With the deceased in the aisle they would then have had three, meaning at least one spare seat between them. The wife moved, so there would have been at least two seats between the man and the deceased.

But there were also other empty seats, so he didn’t need to stay there at all.
 
Putting them in the toilet is well and truly out of vogue as they tend to be in rigor mortis by time of arrival which makes getting them out tricky. Seats are far easier
 
It was in all the written articles… which appeared on multiple channels.

They originally had four seats in the centre block to themselves.

With the deceased in the aisle they would then have had three, meaning at least one spare seat between them. The wife moved, so there would have been at least two seats between the man and the deceased.

But there were also other empty seats, so he didn’t need to stay there at all.
I think they had issues with trying to move the body, (size) and they sat the deceased in the closest available spare seat. At least that’s the way I took the story
 
I think they had issues with trying to move the body, (size) and they sat the deceased in the closest available spare seat. At least that’s the way I took the story
That’s right.

Deceased was sat in the aisle. There were at least two more empty seats in that block of four, and more empty seats in other rows.
 
The by the couple’s own admission there were plenty of empty seats around. They didn’t move or ask to be moved. 🤷‍♂️
When you see the couple interviewed they don't appear to be frequent flyers and could well have thought you needed to stay in your assigned seats. Virtually every article has a headline including the word Forced.
"On the verge of tears during the interview, Mitch’s wife Jenny described the whole experience as “traumatising” and said she moved herself to another seat when a passenger in a different row offered her the empty seat beside them."

So the wife was offered a seat by another passenger.

"Mitch and Jenny claim that although there were other empty seats on their flight, the crew did not offer to relocate them to another seat for the four remaining hours of their journey."

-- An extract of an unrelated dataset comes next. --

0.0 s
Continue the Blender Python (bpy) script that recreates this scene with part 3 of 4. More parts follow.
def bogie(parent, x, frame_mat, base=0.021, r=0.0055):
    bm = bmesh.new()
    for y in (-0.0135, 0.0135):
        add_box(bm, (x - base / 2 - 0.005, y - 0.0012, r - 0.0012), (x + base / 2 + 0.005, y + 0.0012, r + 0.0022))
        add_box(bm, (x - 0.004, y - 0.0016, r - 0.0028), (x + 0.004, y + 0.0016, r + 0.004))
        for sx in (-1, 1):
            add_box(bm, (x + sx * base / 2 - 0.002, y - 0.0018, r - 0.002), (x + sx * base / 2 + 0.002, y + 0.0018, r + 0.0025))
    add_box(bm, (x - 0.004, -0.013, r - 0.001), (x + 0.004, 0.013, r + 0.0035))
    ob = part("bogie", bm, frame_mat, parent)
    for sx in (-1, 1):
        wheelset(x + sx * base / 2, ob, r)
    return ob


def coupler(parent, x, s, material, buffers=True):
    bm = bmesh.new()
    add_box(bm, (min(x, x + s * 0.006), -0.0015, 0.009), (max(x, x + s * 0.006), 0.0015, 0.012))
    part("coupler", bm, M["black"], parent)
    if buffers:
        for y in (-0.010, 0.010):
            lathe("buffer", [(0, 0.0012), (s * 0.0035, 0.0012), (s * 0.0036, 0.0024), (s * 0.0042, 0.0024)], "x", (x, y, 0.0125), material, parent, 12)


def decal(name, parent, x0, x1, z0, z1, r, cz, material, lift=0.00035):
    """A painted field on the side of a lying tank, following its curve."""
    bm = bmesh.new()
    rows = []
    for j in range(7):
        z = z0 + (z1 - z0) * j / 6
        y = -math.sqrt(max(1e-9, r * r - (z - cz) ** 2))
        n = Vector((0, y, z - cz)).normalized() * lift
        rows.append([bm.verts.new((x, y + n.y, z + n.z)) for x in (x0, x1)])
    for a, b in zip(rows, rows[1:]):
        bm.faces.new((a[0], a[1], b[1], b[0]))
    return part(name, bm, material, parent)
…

And that points to the real problem. Surely the cabin crew should have suggested a move. And supports the idea that they thought that they had to wait until the crew moved them.
 
Perhaps the crew should have offered. But I dare say that after doing their best to try and save the passenger, but failing, the crew probably would have been in shock or traumatised themselves? They may have forgotten to make an offer, assumed another crew member had done so, or assumed the passengers would have taken the initiative?

My thoughts are focused more on the family of the deceased and the crew, rather than a passenger who could - and one of them did - move. If the wife moved at the suggestion of another passenger, the husband thought what? He has to stay? Because another passenger didn’t also ask him to move?

Doesn’t add up.

Pax were asked to stay in their seats at the end of the flight. A that means wherever you were sitting when the plane landed. Not sure why this occurred, no need to have kept pax on board.
 
Did you see Dad in the news video in the link. I did not find it hard to imagine him thinking he had to wait to be told to move.
 
Did you see Dad in the news video in the link. I did not find it hard to imagine him thinking he had to wait to be told to move.
Yes. But they thought enough to contact the media?

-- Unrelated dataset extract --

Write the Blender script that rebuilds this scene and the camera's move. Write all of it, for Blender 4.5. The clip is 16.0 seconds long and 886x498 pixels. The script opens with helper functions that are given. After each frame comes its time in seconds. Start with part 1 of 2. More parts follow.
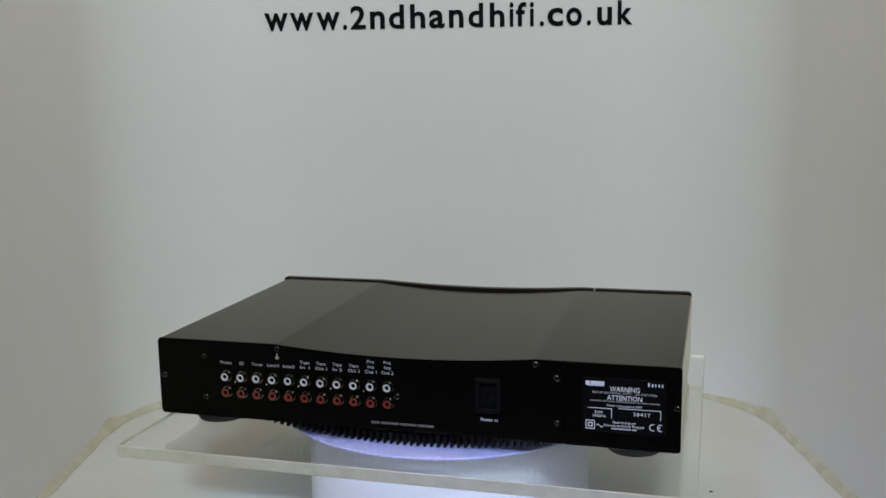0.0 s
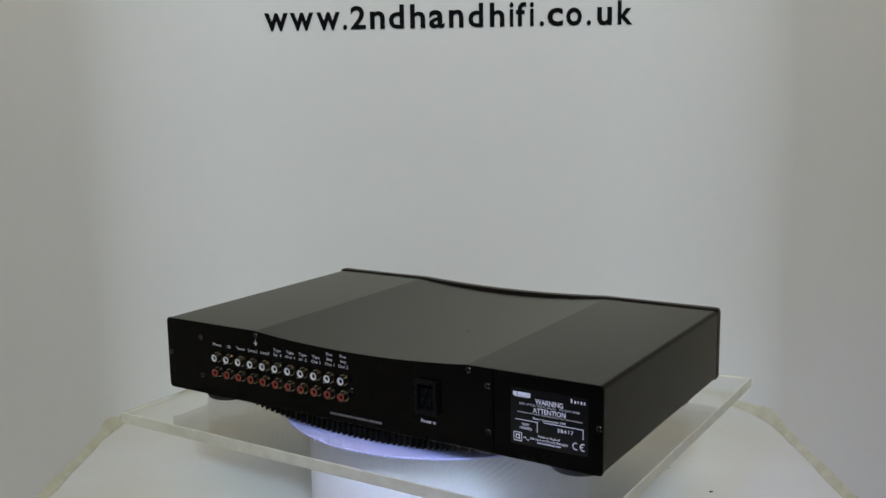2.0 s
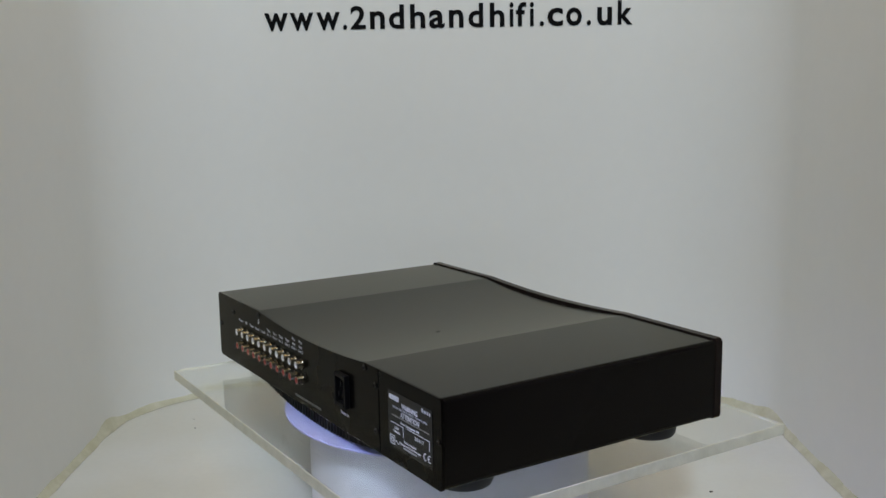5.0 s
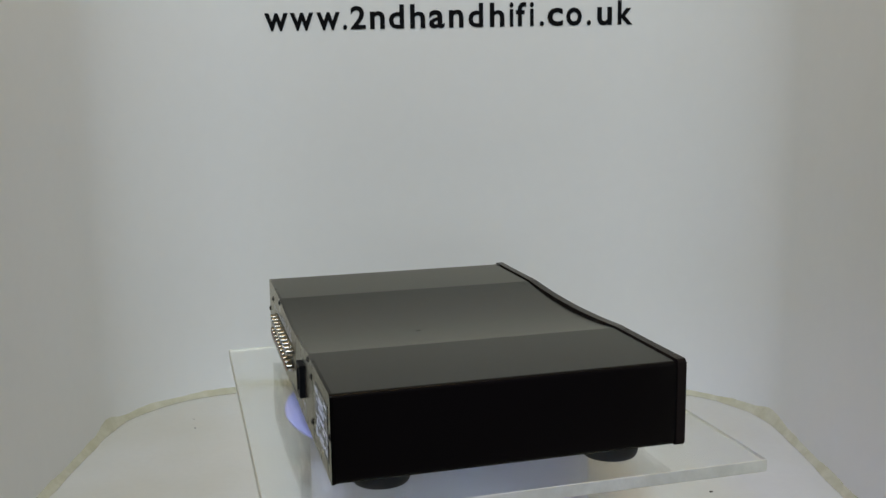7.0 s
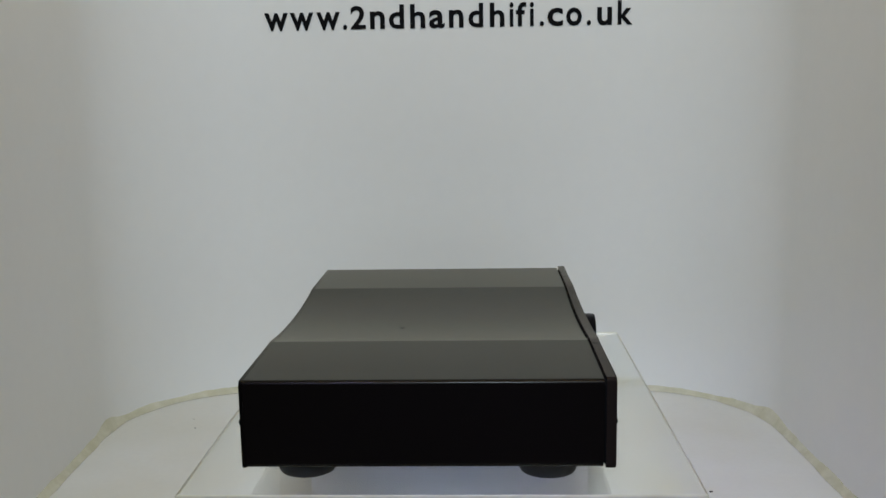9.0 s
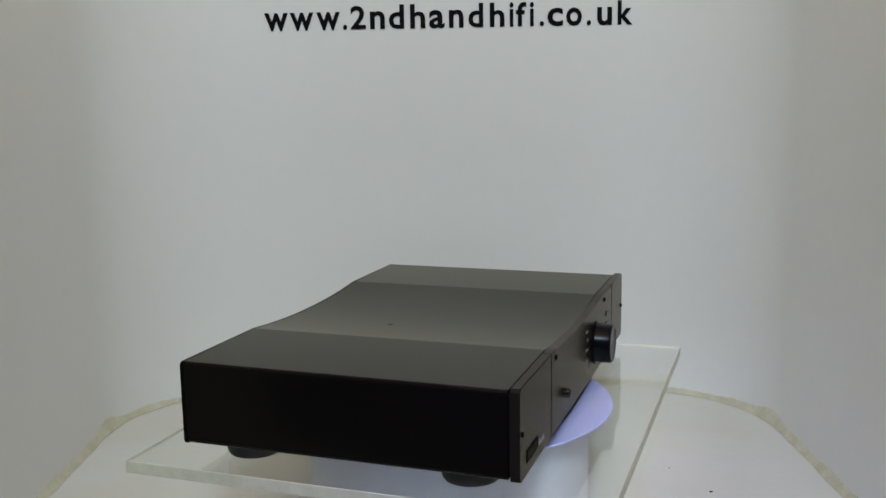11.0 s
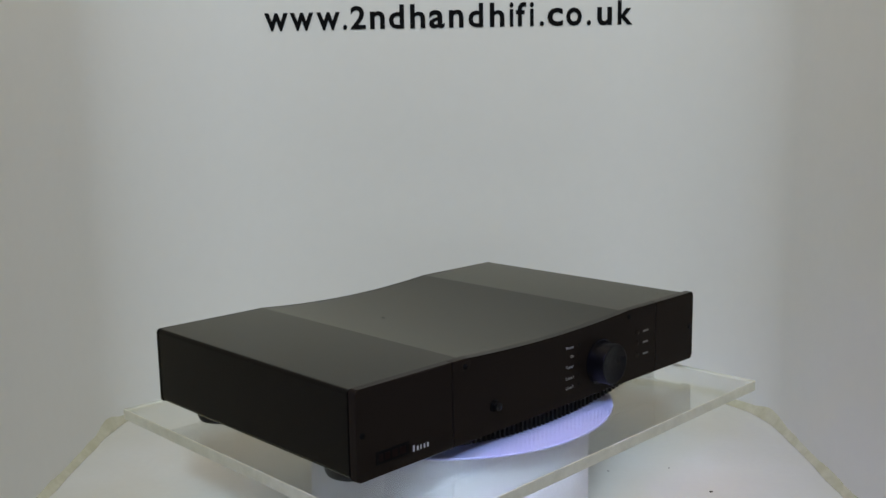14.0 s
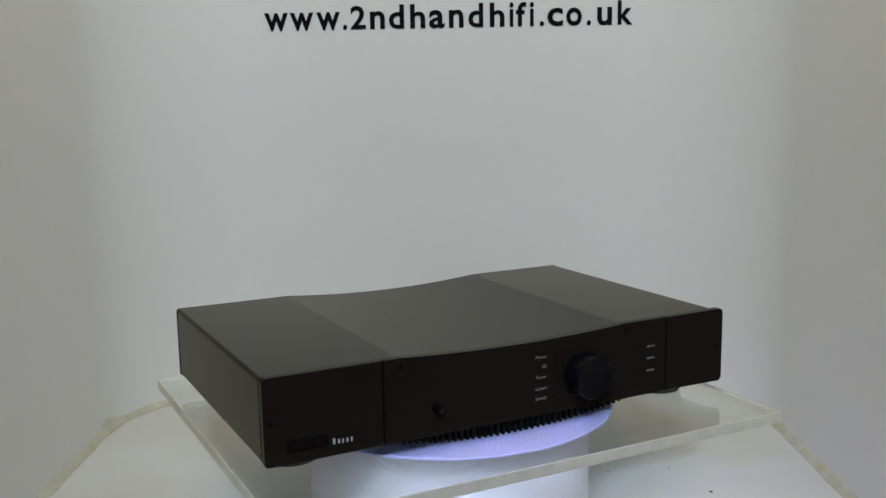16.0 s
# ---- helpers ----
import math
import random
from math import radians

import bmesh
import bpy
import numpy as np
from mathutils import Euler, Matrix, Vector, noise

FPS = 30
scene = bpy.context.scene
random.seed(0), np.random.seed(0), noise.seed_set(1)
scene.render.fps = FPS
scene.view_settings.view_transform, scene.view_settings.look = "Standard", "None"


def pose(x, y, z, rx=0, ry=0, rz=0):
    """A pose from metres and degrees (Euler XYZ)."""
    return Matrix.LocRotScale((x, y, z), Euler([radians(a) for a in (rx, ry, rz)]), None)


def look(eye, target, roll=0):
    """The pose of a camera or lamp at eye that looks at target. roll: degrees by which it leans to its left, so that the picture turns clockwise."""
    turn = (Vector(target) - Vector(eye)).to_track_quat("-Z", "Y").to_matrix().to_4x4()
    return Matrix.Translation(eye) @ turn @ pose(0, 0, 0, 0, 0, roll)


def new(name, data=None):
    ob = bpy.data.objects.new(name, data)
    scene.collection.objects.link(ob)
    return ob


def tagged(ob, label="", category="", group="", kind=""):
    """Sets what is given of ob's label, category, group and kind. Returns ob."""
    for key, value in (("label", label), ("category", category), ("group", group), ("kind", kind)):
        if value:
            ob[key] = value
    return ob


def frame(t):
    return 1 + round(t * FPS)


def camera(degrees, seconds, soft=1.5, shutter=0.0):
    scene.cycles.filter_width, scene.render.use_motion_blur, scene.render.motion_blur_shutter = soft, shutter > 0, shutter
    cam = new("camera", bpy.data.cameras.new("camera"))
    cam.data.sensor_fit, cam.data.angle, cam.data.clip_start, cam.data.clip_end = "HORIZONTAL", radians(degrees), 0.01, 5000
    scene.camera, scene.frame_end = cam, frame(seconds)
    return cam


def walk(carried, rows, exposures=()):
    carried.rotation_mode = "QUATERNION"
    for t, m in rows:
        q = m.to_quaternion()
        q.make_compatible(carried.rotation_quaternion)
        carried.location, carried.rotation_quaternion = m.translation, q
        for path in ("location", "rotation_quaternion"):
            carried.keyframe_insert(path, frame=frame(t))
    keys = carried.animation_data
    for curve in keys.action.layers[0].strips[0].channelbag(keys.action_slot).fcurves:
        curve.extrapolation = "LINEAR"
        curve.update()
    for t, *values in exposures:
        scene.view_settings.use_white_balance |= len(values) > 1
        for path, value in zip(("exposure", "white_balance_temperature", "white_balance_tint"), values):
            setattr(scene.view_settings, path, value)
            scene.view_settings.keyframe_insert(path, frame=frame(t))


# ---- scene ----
# ---- camera ----
EYE = (-0.00305, -0.90117, 0.4063)
PITCH, ROLL = -9.4971, 0.9254
cam = camera(48.41, 16.0, soft=1.5)
CAM_POSE = pose(*EYE, 90 + PITCH, 0, 0) @ pose(0, 0, 0, 0, 0, ROLL * -1)
walk(cam, [(0.0, CAM_POSE), (16.0, CAM_POSE)], [(0.0, 0.0), (16.0, 0.0)])

# ---- world and light ----
LID = 1.25                        # height of the added, unseen booth lid
world = bpy.data.worlds.new("world")
scene.world = world
world.use_nodes = True
world.node_tree.nodes["Background"].inputs[0].default_value = (0.9, 0.85, 0.75, 1)
world.node_tree.nodes["Background"].inputs[1].default_value = 0.03


def area_lamp(name, m, sx, sy, watts, colour):
    data = bpy.data.lights.new(name, "AREA")
    data.shape, data.size, data.size_y, data.energy, data.color = "RECTANGLE", sx, sy, watts, colour
    ob = new(name, data)
    ob.matrix_world = m
    return ob


# the warm white lamp under the booth's lid, then unseen lamps added as fill: a warm one at the lid's front edge for the
# side walls, a cool one high up behind the camera for the back wall, one on the ceiling of the room, and a small violet
# one aimed at the turntable
area_lamp("booth_lamp", pose(0, 0.04, LID - 0.015), 0.50, 0.16, 0.55, (1.0, 0.86, 0.62))
area_lamp("warm_side_fill", pose(0, -0.36, LID - 0.015), 0.76, 0.06, 1.36, (1.0, 0.71, 0.33))
area_lamp("cool_front_fill", look((0.0, -1.95, 1.80), (0.0, 0.35, 0.20)), 0.30, 0.18, 28.4, (0.568, 0.770, 1.0))
area_lamp("room_lamp", pose(0, -1.9, 2.36), 1.2, 1.2, 16, (1.0, 0.76, 0.46))
violet = area_lamp("violet_lamp", look((-0.26, -0.76, 0.90), (0.11, -0.12, 0.06)), 0.05, 0.05, 0.125, (0.38, 0.40, 1.0))
violet.data.spread = radians(34)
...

Something doesn’t add up here.

At the very least the man must have been sitting two seats away from the deceased. Which is suppose could have still been classified as ‘next to’.
 
If they have previously travelled on JQ, they often announce passengers must remain in assigned seat for the duration of the flight.
 
If they have previously travelled on JQ, they often announce passengers must remain in assigned seat for the duration of the flight.
Again, fair enough. Except the wife moved. So they knew those rules didn’t apply in the extraordinary circumstances.

You’d also think at some stage, with four hours remaining, that the couple would have talked to each other and asked if each other were ok. And the wife must have asked the husband if he wanted to move? Or was ok to sit there.

If he replied, ‘I’m not ok here, I want to move but no one has offered me to move’… no one around them, including the passenger who offered the wife a spare seat, said or did anything?

Perhaps it’s a media beat up, with the media seizing on the ‘sitting next to dead passenger’ angle.
 
More likely to be a media beat up. Maybe the media had heard of the death and met the plane. Or were there for a different story.
The word Forced in virtually every article also points to a media beat up.
 
From my reading of the BBC article, one of the issues about what was done was that the deceased was a 'person of size' and couldn't be easily moved about the cabin (I imagine at least not in a dignified way).